Christiansen enjoyed returning to his anchor position on the World Cup relay team and was thrilled with a single prone penalty. “It was a lot of fun. I missed that feeling, fighting with Sebbe and Eric on the last loop, last shooting. It looked like I might shoot alone in standing but then the wind turned and I did not know where I was. I was lucky to only get one penalty loop (in prone). I pushed hard in the second loop to maybe have one spare shot advantage. Cold as ice on the last shooting was nice!”
As for that last standing, “I just thought this is a new race, a new shooting. I am still leading. I had maybe one spare bullet on both Sebbe and Eric and that’s quite good. I just felt good, breathe a lot because I was quite calm when I entered the range, started breathing and it was a nice one-by-one shot.”

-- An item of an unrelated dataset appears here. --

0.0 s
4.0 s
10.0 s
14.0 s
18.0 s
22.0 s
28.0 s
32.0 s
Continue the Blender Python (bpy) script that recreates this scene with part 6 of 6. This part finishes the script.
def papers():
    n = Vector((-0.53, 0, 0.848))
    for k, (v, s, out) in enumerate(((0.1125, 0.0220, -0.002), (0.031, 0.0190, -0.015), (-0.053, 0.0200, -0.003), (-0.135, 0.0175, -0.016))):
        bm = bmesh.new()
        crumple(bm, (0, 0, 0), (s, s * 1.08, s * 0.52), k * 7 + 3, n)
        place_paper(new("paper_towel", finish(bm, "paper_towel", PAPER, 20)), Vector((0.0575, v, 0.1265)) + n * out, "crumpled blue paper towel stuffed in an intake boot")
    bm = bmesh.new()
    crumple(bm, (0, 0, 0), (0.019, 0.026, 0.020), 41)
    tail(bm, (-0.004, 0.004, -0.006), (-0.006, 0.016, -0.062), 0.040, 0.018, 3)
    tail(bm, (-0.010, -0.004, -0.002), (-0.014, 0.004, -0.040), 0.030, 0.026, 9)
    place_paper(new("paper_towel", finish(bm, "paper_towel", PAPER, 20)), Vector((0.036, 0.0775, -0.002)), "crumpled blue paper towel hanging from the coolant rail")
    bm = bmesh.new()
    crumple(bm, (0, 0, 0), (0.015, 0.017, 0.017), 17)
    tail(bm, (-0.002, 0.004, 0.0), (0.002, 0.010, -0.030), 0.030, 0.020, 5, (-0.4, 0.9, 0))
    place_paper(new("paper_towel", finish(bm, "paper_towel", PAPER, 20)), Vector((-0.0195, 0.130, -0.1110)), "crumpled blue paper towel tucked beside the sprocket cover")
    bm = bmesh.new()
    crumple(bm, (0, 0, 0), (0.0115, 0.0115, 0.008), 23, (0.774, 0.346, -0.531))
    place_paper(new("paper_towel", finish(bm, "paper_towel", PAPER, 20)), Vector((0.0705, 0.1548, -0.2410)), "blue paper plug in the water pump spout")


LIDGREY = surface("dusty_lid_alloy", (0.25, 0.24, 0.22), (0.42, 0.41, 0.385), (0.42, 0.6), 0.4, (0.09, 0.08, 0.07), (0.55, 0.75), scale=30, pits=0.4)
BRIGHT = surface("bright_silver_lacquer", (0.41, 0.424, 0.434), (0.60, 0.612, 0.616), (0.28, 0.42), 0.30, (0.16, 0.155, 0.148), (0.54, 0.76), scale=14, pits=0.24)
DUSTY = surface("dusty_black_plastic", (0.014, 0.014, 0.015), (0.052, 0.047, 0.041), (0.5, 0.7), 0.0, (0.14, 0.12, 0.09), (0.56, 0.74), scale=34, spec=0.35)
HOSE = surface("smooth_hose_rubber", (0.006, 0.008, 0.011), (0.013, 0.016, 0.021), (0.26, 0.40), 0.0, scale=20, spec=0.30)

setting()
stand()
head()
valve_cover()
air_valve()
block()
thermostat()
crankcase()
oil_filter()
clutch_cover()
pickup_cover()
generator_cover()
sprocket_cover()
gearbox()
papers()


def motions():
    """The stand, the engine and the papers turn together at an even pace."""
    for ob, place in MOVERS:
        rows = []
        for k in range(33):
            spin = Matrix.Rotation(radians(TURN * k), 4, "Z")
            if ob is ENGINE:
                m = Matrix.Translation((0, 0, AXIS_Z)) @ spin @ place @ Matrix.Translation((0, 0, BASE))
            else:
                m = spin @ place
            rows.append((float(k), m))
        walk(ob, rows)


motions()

France, with three penalties and eleven spares finished second, 15.3 seconds back. The home team Sweden delighted the packed stadium with their third place, 24.7 seconds back with three penalties and fourteen spares.

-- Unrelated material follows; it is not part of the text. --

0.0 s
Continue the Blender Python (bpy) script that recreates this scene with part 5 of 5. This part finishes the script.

Germany with nine spares finished fourth, 55.7 seconds back. The USA with two penalties and fourteen spares and Italy with three penalties and ten spares finished fifth and sixth, 1:25 and 1:55.4 back, respectively.

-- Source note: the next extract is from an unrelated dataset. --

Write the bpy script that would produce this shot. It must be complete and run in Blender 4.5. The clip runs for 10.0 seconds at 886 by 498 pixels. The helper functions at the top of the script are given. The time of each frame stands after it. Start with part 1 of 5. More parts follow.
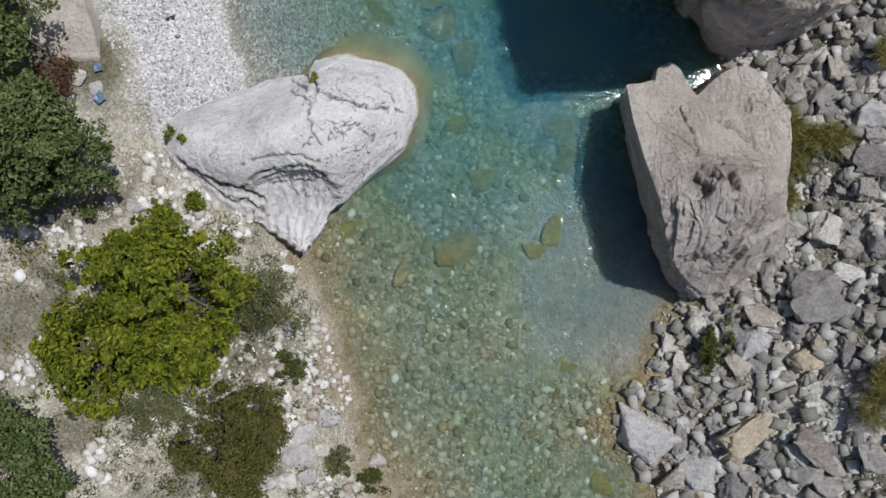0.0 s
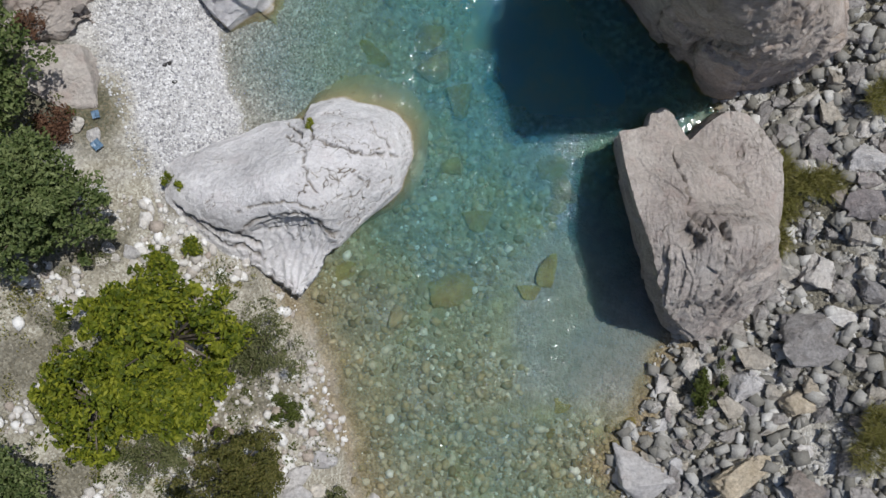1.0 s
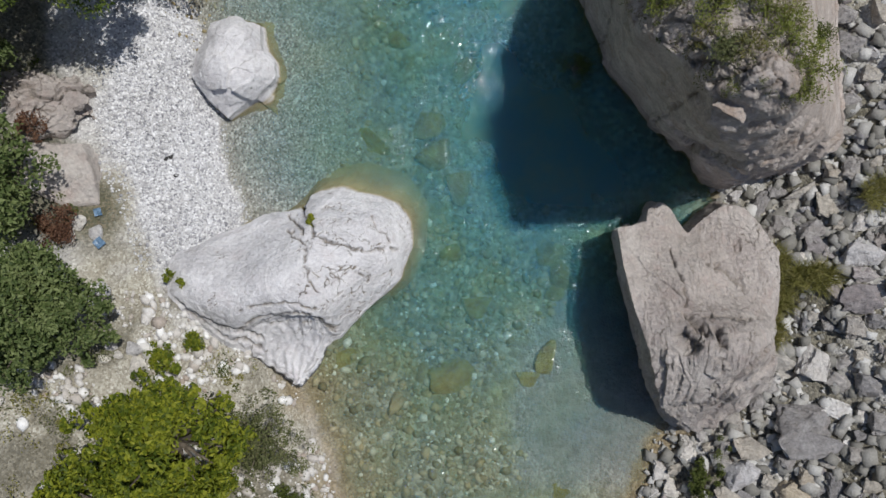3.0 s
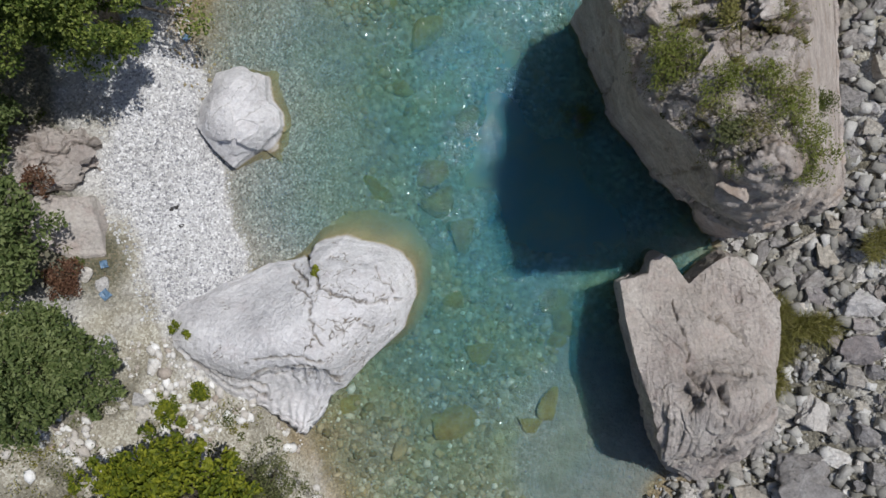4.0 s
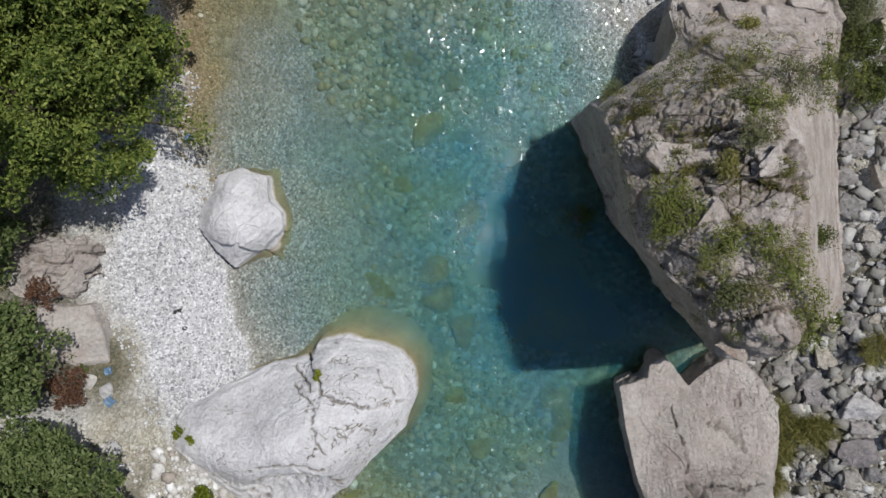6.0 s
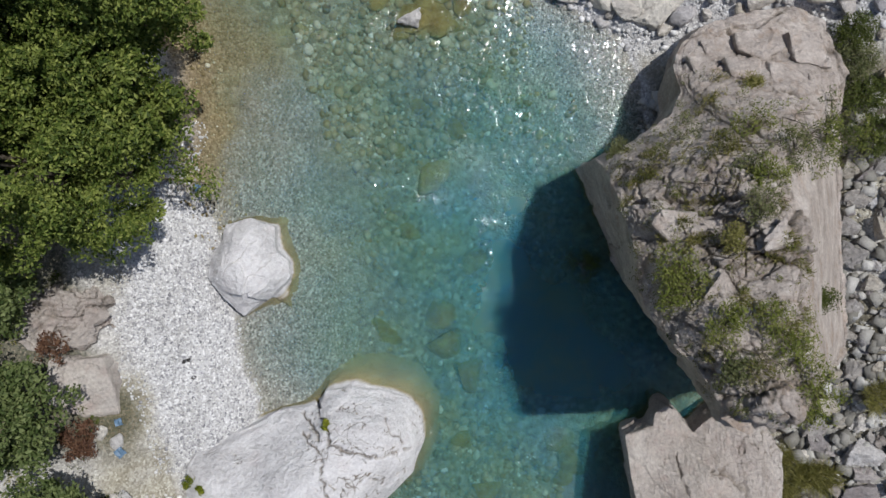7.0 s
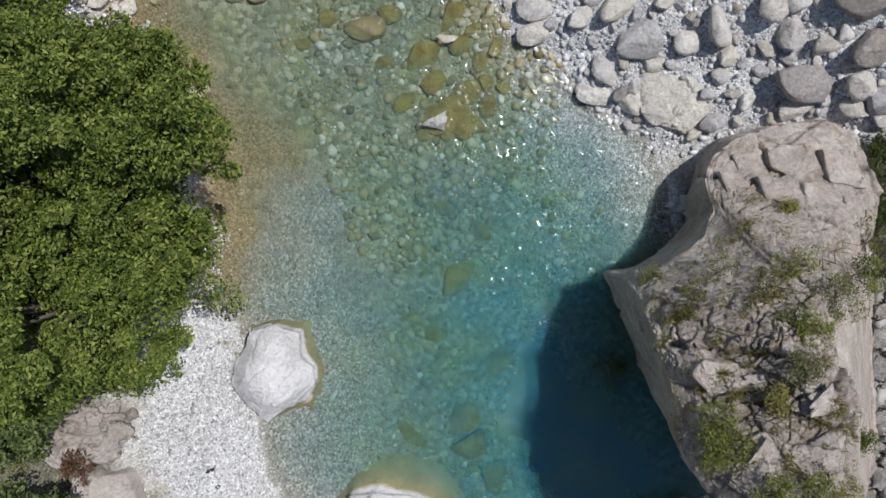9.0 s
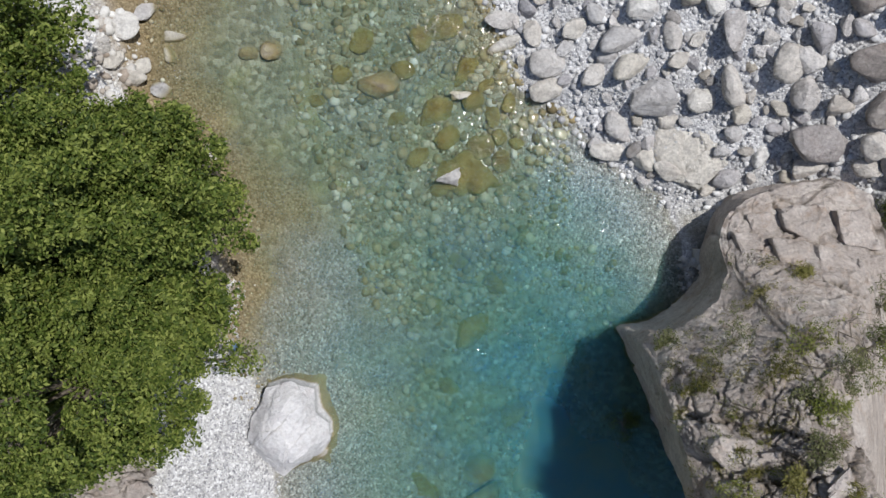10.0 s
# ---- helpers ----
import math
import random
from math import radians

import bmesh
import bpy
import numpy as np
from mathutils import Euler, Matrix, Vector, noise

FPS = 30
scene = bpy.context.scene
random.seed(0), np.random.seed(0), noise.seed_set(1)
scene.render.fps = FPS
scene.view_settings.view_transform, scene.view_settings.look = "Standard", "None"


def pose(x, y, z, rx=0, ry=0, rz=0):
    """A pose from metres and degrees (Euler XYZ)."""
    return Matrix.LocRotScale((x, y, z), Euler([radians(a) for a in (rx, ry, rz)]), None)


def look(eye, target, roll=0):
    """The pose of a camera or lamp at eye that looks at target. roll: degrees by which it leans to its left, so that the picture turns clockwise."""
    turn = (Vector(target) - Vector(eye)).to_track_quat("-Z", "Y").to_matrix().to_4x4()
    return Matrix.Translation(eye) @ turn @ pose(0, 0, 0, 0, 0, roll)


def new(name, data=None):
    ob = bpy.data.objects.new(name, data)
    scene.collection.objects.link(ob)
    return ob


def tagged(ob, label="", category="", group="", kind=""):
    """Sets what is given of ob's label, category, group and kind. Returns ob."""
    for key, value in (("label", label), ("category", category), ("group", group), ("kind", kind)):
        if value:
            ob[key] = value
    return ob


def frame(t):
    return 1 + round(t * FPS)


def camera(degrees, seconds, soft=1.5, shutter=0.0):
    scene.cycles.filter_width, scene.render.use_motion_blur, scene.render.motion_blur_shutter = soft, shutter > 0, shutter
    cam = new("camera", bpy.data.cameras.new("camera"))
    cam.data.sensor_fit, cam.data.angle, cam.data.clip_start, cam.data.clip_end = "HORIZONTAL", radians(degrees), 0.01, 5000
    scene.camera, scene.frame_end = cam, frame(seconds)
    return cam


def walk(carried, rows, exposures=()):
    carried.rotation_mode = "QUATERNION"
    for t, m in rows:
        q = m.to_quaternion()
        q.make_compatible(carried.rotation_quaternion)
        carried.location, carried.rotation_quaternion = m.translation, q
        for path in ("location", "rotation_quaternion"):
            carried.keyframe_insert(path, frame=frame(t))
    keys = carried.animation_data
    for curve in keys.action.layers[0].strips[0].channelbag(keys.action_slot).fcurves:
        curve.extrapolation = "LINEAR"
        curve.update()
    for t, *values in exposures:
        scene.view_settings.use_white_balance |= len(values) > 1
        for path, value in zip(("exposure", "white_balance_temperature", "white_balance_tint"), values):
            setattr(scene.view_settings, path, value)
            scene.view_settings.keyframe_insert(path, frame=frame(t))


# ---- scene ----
cam = camera(59.5, 10.0)
METRES, EYE, TILT, LEAN, TURN = 12.3, 17.6, -90.0, 0.0, 0.0
ROWS = [
    (0.0, 0.0, 0.0, 0.0, 0.0, 0.0, -0.0),
    (0.5, 0.0075, -0.0109, 0.0394, 0.12, -0.05, 0.03),
    (1.0, 0.0135, -0.0112, 0.0784, 0.17, -0.04, 0.04),
    (1.5, 0.0166, -0.0125, 0.1208, 0.15, -0.15, 0.08),
    (2.0, 0.0156, -0.0193, 0.1633, 0.09, -0.23, 0.1),
    (2.5, 0.0135, -0.0205, 0.21, 0.04, -0.42, 0.13),
    (4.0, 0.0001, -0.032, 0.3534, -0.14, -0.8, 0.02),
    (4.5, -0.0031, -0.0363, 0.4044, -0.19, -0.96, 0.0),
    (5.0, -0.0032, -0.0372, 0.4562, -0.18, -1.15, -0.04),
    (5.5, -0.0015, -0.0344, 0.5062, -0.16, -1.28, -0.05),
    (7.0, -0.0142, -0.0472, 0.6524, -0.17, -1.69, 0.24),
    (7.5, -0.0263, -0.0426, 0.7006, -0.26, -1.76, 0.18),
    (8.0, -0.0414, -0.0364, 0.7535, -0.39, -1.96, 0.13),
    (8.5, -0.0551, -0.028, 0.8126, -0.44, -2.3, 0.2),
    (9.0, -0.071, -0.0234, 0.8705, -0.55, -2.55, 0.2),
    (9.5, -0.08, -0.0227, 0.9241, -0.38, -2.6, 0.29),
    (10.0, -0.0894, -0.0246, 0.9831, -0.28, -2.91, 0.44),
]
PATH = [(t, pose(0, 0, EYE, TILT, LEAN, TURN) @ pose(METRES * x, METRES * y, METRES * z, 90 + pitch, roll, yaw)) for t, x, y, z, yaw, pitch, roll in ROWS]
walk(cam, PATH, [(0.0, -0.18), (5.0, -0.17), (8.0, -0.13), (10.0, 0.0)])

from mathutils.bvhtree import BVHTree

# ---- sky and sun ----
SUN = Vector((0.36, 0.21, 1.0)).normalized()
world = bpy.data.worlds.new("sky")
scene.world = world
world.use_nodes = True
wn = world.node_tree.nodes
sky = wn.new("ShaderNodeTexSky")
sky.sky_type = "NISHITA"
sky.sun_disc = False
sky.ozone_density = 4.0
sky.sun_elevation = math.asin(SUN.z)
sky.sun_rotation = math.atan2(SUN.x, SUN.y)
wn["Background"].inputs["Strength"].default_value = 0.1
world.node_tree.links.new(sky.outputs[0], wn["Background"].inputs["Color"])
sun_data = bpy.data.lights.new("sun", "SUN")
sun_data.energy, sun_data.angle, sun_data.color = 4.0, radians(0.55), (1.0, 0.985, 0.96)
sun = new("sun", sun_data)
sun.matrix_world = look(SUN * 60, (0, 0, 0))


# ---- vectorised noise ----
def cell_hash(i, j, k, seed):
    n = (i.astype(np.int64) * 374761393 + j.astype(np.int64) * 668265263 + k.astype(np.int64) * 1274126177 + seed * 974711) & 0xFFFFFFFF
    n = ((n ^ (n >> 13)) * 1274126177) & 0xFFFFFFFF
    n = ((n ^ (n >> 16)) * 668265263) & 0xFFFFFFFF
    return ((n ^ (n >> 15)) & 0xFFFFFF) / float(0xFFFFFF)


def vnoise(p, seed=0):
    """Smooth value noise in -1..1 at the rows of p."""
    f = np.floor(p)
    d = p - f
    d = d * d * d * (d * (d * 6 - 15) + 10)
    i, j, k = f[:, 0], f[:, 1], f[:, 2]
    total = 0
    for a in (0, 1):
        for b in (0, 1):
            for c in (0, 1):
                w = (d[:, 0] if a else 1 - d[:, 0]) * (d[:, 1] if b else 1 - d[:, 1]) * (d[:, 2] if c else 1 - d[:, 2])
                total = total + w * cell_hash(i + a, j + b, k + c, seed)
    return total * 2 - 1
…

Twenty-one teams lined up under the lights for the first men’s showdown of the new season, the first without a Boe brother in a relay for many years! After struggling with the tricky Oestersund shooting range wind, Norway’s leadoff leg Uldal left standing in the lead, tagging Frey 25 seconds ahead of Italy’s Lukas Hofer. Frey cleaned prone very fast, stretching th lead to 44 seconds. An equally brilliant standing stage pushed Norway’s lead out to 50 seconds over Italy and France when he tagged Laegreid. Laegreid used a spare in prone; Emilien Jacquelin cleaned closing nine seconds closer to the leader. Laegreid added two spares in standing, but Jacquelin added a penalty.
Last year’s Total Score winner tagged Christiansen 1:02 before Eric Perrot took over for France. Christiansen’s prone penalty opened the door to his rivals, adding some short-term drama. Clean-shooting Sebastian Samuelsson closed the gap to 12 seconds with Perrot 3 seconds further back.
Christiansen rebounded with a perfect standing matched by Perrot lurking 8 seconds back but unable to challenge for the victory, settling for second ahead of Sweden.